August 19, 2008

Thoughtful Talk about Positive Psychology

Martin Seligman, the founder of positive psychology ("a field of study that examines healthy states, such as happiness, strength of character and optimism") spoke at the Ted Conference back in 2004, and the video has just been made available online:

He talks clearly about the state of positive psychology today, including some background. Psychology (arguably, clinical psychology, though he doesn't explicitly say this) has long been known for making "miserable people less miserable" - but Seligman argues that there is a cost to this: we become "victimologists," ignore "normal people" and genius, and we don't work on developing "interventions" on helping people become happier.

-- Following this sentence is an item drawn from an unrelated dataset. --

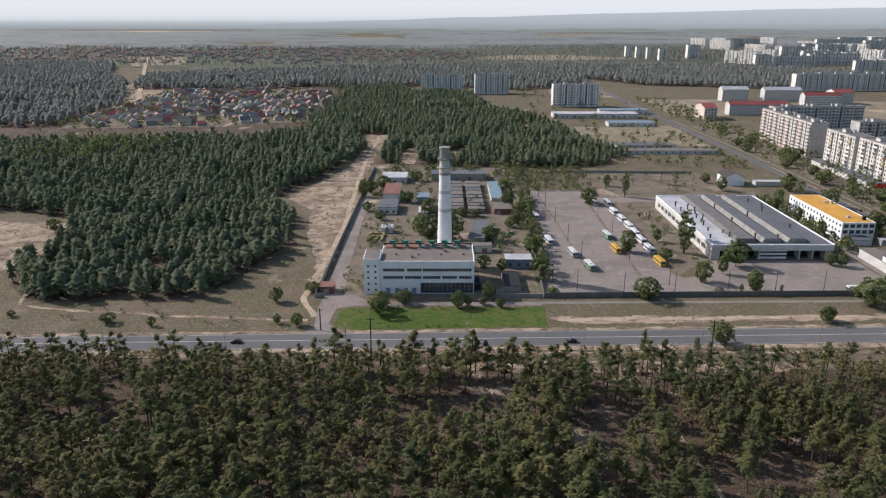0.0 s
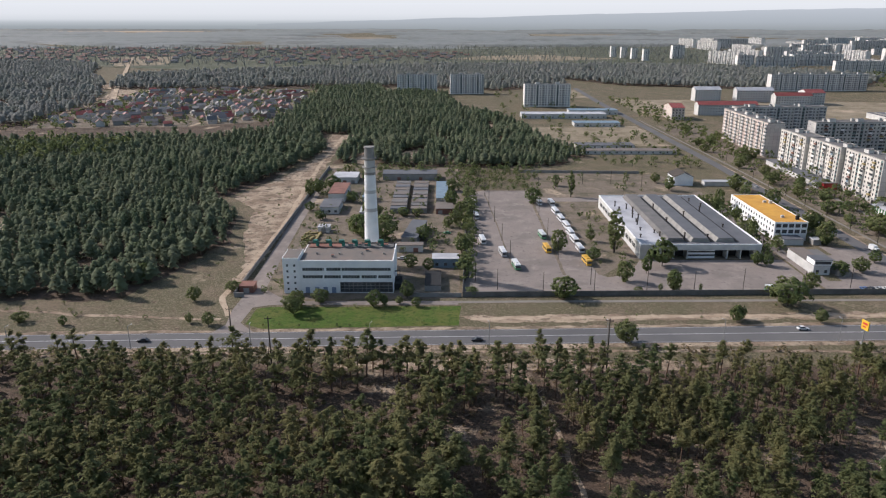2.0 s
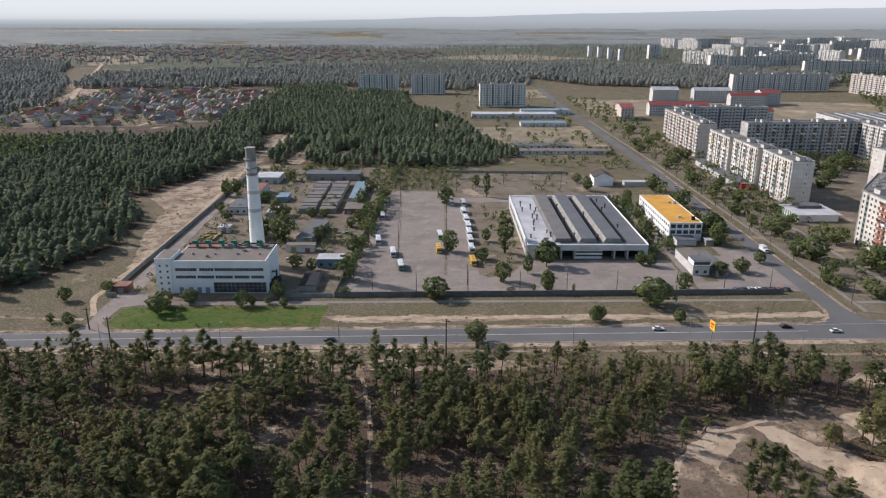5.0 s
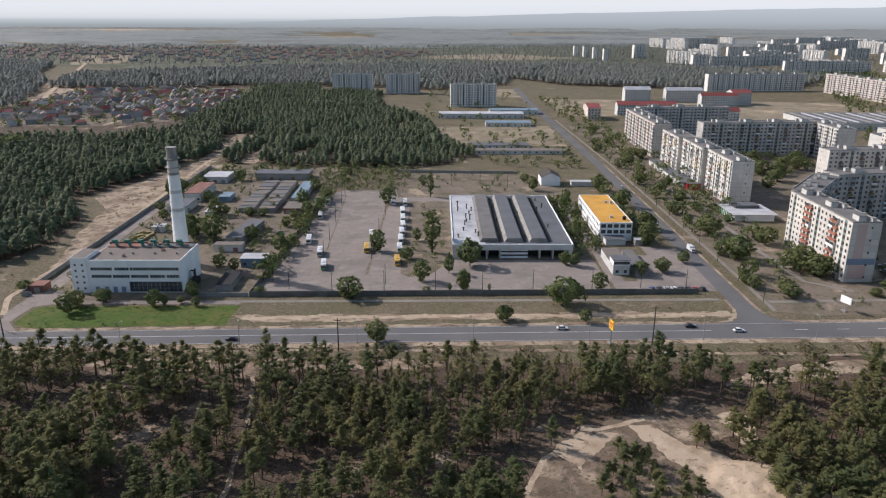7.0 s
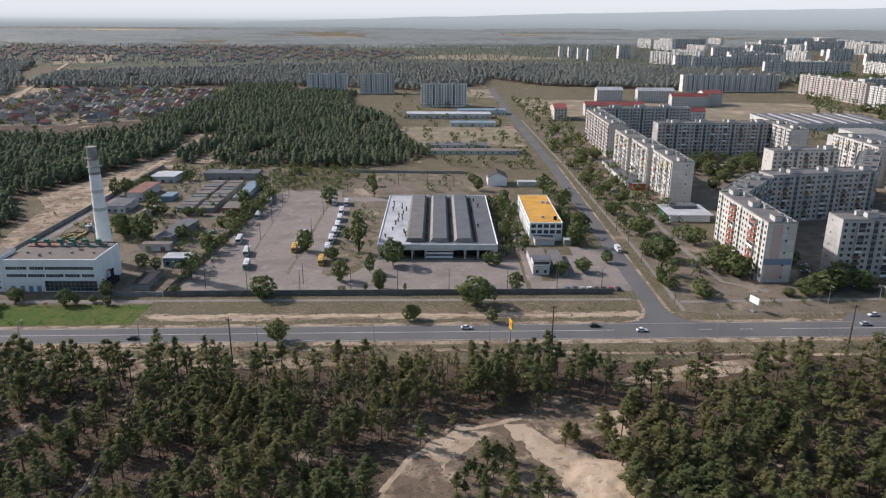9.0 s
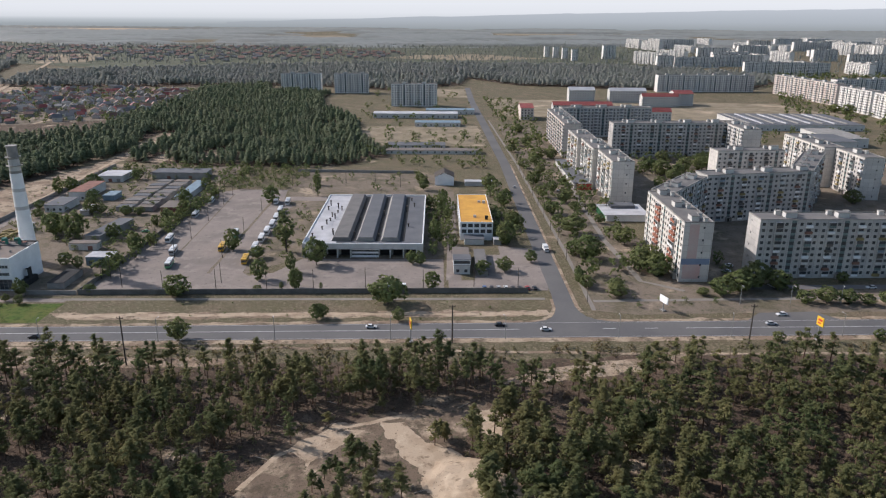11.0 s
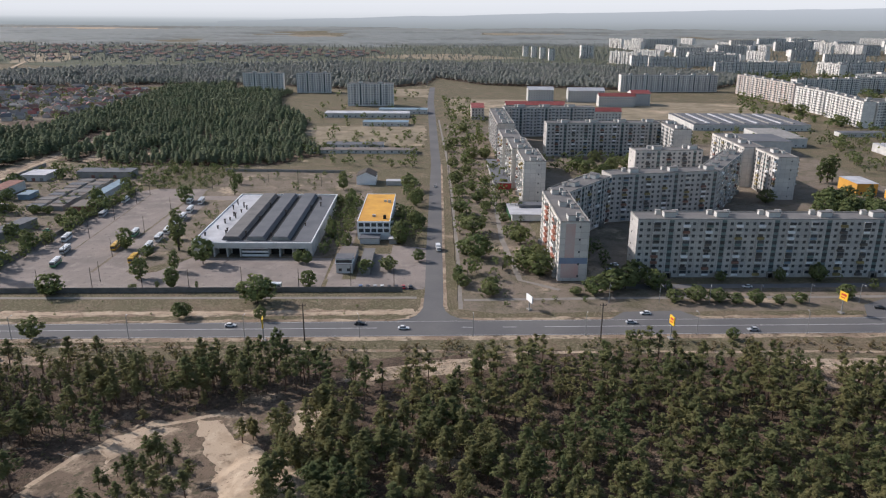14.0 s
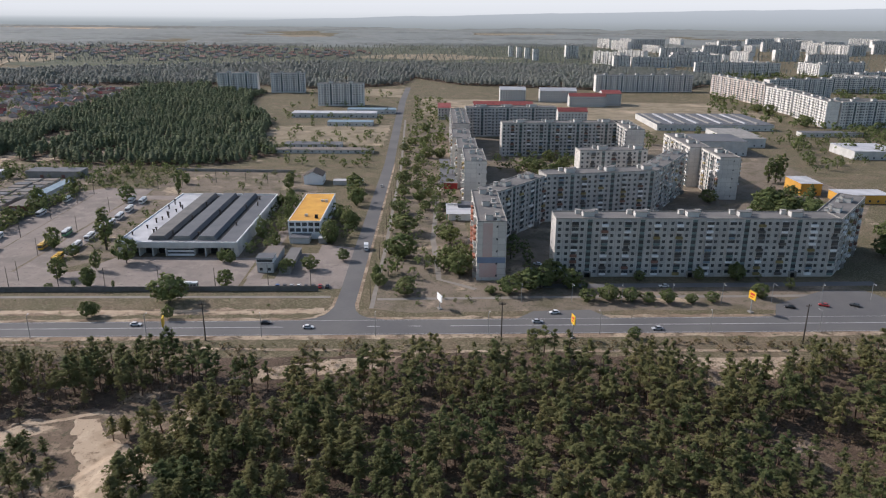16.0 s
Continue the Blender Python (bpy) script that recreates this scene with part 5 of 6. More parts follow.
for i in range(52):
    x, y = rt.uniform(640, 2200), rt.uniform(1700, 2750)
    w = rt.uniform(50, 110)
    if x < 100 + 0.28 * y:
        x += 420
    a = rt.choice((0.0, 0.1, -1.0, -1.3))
    apartment((x, y), (x + w * math.cos(a), y + w * math.sin(a)), 13, "far pale panel block in the hazy town", M_PANEL_HAZED, rt.choice((5, 9, 9)), 1, seed=100 + i, ends=False, back=False)
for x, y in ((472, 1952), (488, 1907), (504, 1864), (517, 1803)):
    apartment((x, y), (x + 14, y), 14, "distant white apartment tower", M_PANEL_HAZED, 9, 1, seed=x, ends=False, back=False)
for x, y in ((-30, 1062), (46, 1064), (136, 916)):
    apartment((x, y), (x + (57 if x != 46 else 48), y + 2), 13, "nine-storey grey tower block above the pine forest", M_PANEL_HAZED, 9, 1, seed=x + 90, ends=False, back=False)


def gable(name, x, y, w, d, h, rise, turn, wall, roof, label, category="house", group="", windows=True):
    """A small house with pitched roof, ridge along its width."""
    root = thing(name, x, y, 0, turn, label, category, group)
    bm = bmesh.new()
    box(bm, -w / 2, w / 2, -d / 2, d / 2, 0, h)
    for s in (-1, 1):
        v = [bm.verts.new(p) for p in ((s * w / 2, -d / 2, h), (s * w / 2, d / 2, h), (s * w / 2, 0, h + rise))]
        bm.faces.new(v if s > 0 else v[::-1])
    part("wall", bm, wall, root)
    bm = bmesh.new()
    o, t = 0.4, 0.18
    k = rise / (d / 2)
    for s in (-1, 1):
        pts = [(-w / 2 - o, s * (d / 2 + o), h - k * o), (w / 2 + o, s * (d / 2 + o), h - k * o), (w / 2 + o, 0, h + rise), (-w / 2 - o, 0, h + rise)]
        lo = [bm.verts.new(p) for p in pts]
        hi = [bm.verts.new((p[0], p[1], p[2] + t)) for p in pts]
        for q in ((lo[3], lo[2], lo[1], lo[0]), (hi[0], hi[1], hi[2], hi[3]), (lo[0], lo[1], hi[1], hi[0]), (lo[1], lo[2], hi[2], hi[1]), (lo[3], lo[0], hi[0], hi[3])):
            bm.faces.new(q)
    bmesh.ops.recalc_face_normals(bm, faces=bm.faces[:])
    part("roof", bm, roof, root)
    if windows:
        for k in range(int(w // 3.2)):
            part("window", WIN, None, root).location = (-w / 2 + (k + 0.5) * w / int(w // 3.2), -d / 2, 0.9)
    return root


rv = random.Random(4)
VILLAGE = [(-388, 748), (-230, 762), (-152, 795), (-148, 1075), (-300, 1108), (-388, 1085), (-396, 960)]
vx, vy = scatter(VILLAGE, 15, 31, (), 0.8)
for x, y in zip(vx, vy):
    red = rv.random() < 0.17
    gable("village_house", float(x), float(y), rv.uniform(7, 12), rv.uniform(6, 9), rv.uniform(2.6, 5), rv.uniform(2, 3.2), rv.choice((20, 110, 25, -65)), rv.choice((M_WHITEWASH, M_PANEL_P, M_CONCRETE)),
          M_RED if red else rv.choice((M_TILE_BROWN, M_ROOF_GREY, M_TILE_BROWN, M_ROOF, M_CONCRETE)), "village house with red metal roof" if red else "village house with dark pitched roof", "house", "houses of the village", windows=False)
for name, pts, w in (("village_road", [(-226, 755), (-205, 940), (-134, 1080)], 5), ("village_road", [(-395, 800), (-405, 988), (-491, 1210), (-574, 1438), (-737, 1874)], 7), ("village_road", [(-390, 880), (-200, 930)], 5)):
    sheet("village_road", strip(pts, w), 0.05 if len(pts) < 4 else 1.3, M_SAND, "pale sandy village road", "road", 0.8, 10, 3)
sheet("suburb_ground", [(-2600, 1720), (-830, 1705), (-690, 1600), (-390, 1460), (-187, 1560), (47, 1630), (290, 1632), (640, 1560), (900, 2100), (800, 2560), (-2600, 2560)], 0.6, M_GARDENS, "green and dusty gardens of the far suburb", "ground", 12, 30, 41)
sheet("sandy_ground", [(-400, 900), (-385, 1100), (-480, 1130), (-520, 1215), (-505, 1220), (-440, 1060), (-415, 900)], 0.7, M_CLEAR, "bare sandy ground beside the village road", "sand", 3, 8, 31)
sheet("village_ground", [(-392, 740), (-230, 752), (-148, 790), (-145, 1090), (-300, 1112), (-395, 1100)], 0.035, M_YARD, "trodden ground between village houses", "ground", 3, 8, 32)
sheet("dry_field", [(-828, 1920), (-651, 1995), (-575, 1650), (-660, 1600)], 1.0, M_FIELD, "pale field at the edge of the far suburb", "field", 10, 20, 4)
# the far suburb: low roofs, too many to count
bm = bmesh.new()
sx, sy = scatter([(-1600, 1760), (-720, 1700), (-300, 1690), (120, 1880), (150, 2050), (-300, 2380), (-1800, 2380)], 31, 33, (), 0.5)
for x, y in zip(sx, sy):
    w, d, h = rv.uniform(4, 8), rv.uniform(4, 6), rv.uniform(2.5, 5)
    for f in box(bm, x - w, x + w, y - d, y + d, 0, h):
        f.material_index = 0
    a = [bm.verts.new(p) for p in ((x - w, y - d, h), (x + w, y - d, h), (x + w, y + d, h), (x - w, y + d, h), (x - w, y, h + 3), (x + w, y, h + 3))]
    mi = rv.choice((1, 1, 2, 3))
    for q in ((0, 1, 5, 4), (2, 3, 4, 5), (1, 2, 5), (3, 0, 4)):
        bm.faces.new([a[i] for i in q]).material_index = mi
tagged(new("far_suburb", mesh_of("far_suburb", bm, M_CONCRETE, M_TILE_BROWN, M_ROOF_GREY, M_TILE_BROWN)), "low houses of the far suburb", "houses", "", "stuff")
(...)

He describes three kinds of "happiness:"
  1. The "pleasant life" includes having as many pleasures and pleasant emotions as possible. Some drawbacks: much of this is "heritable," meaning that you are born with it or you're not; and like tasty food, pleasant emotions can be "habituated," (Seligman analogizes French vanilla ice cream: the first bite is scrumptious, but by the sixth bite, you forget it's the best ice cream you've ever had).
  2. The "good life," which Seligman describes as being about "flow:" when time stops, you have intense concentration, and you are totally consumed by what you're doing.
  3. Meaning. Knowing what your strengths are and using them to good effect for yourself and others.
Finally, Seligman talks about successful "positive interventions" which help improve people's happiness. He assures the audience that studies for these interventions are done in the same "rigorous" manner in which drug effectiveness is tested, including long-term studies, placebo controlled, and random assignment of therapies. He describes some interesting activities which enhance the pleasant life:
  1. Plan a beautiful day
  2. Gratitude visit
  3. Strengths date (with couples)
  4. Fun vs. philanthropy (note: philanthropy has longer-lasting "pleasant" results than fun)
Watch the video for details about these activities, and check out his web site for even more information.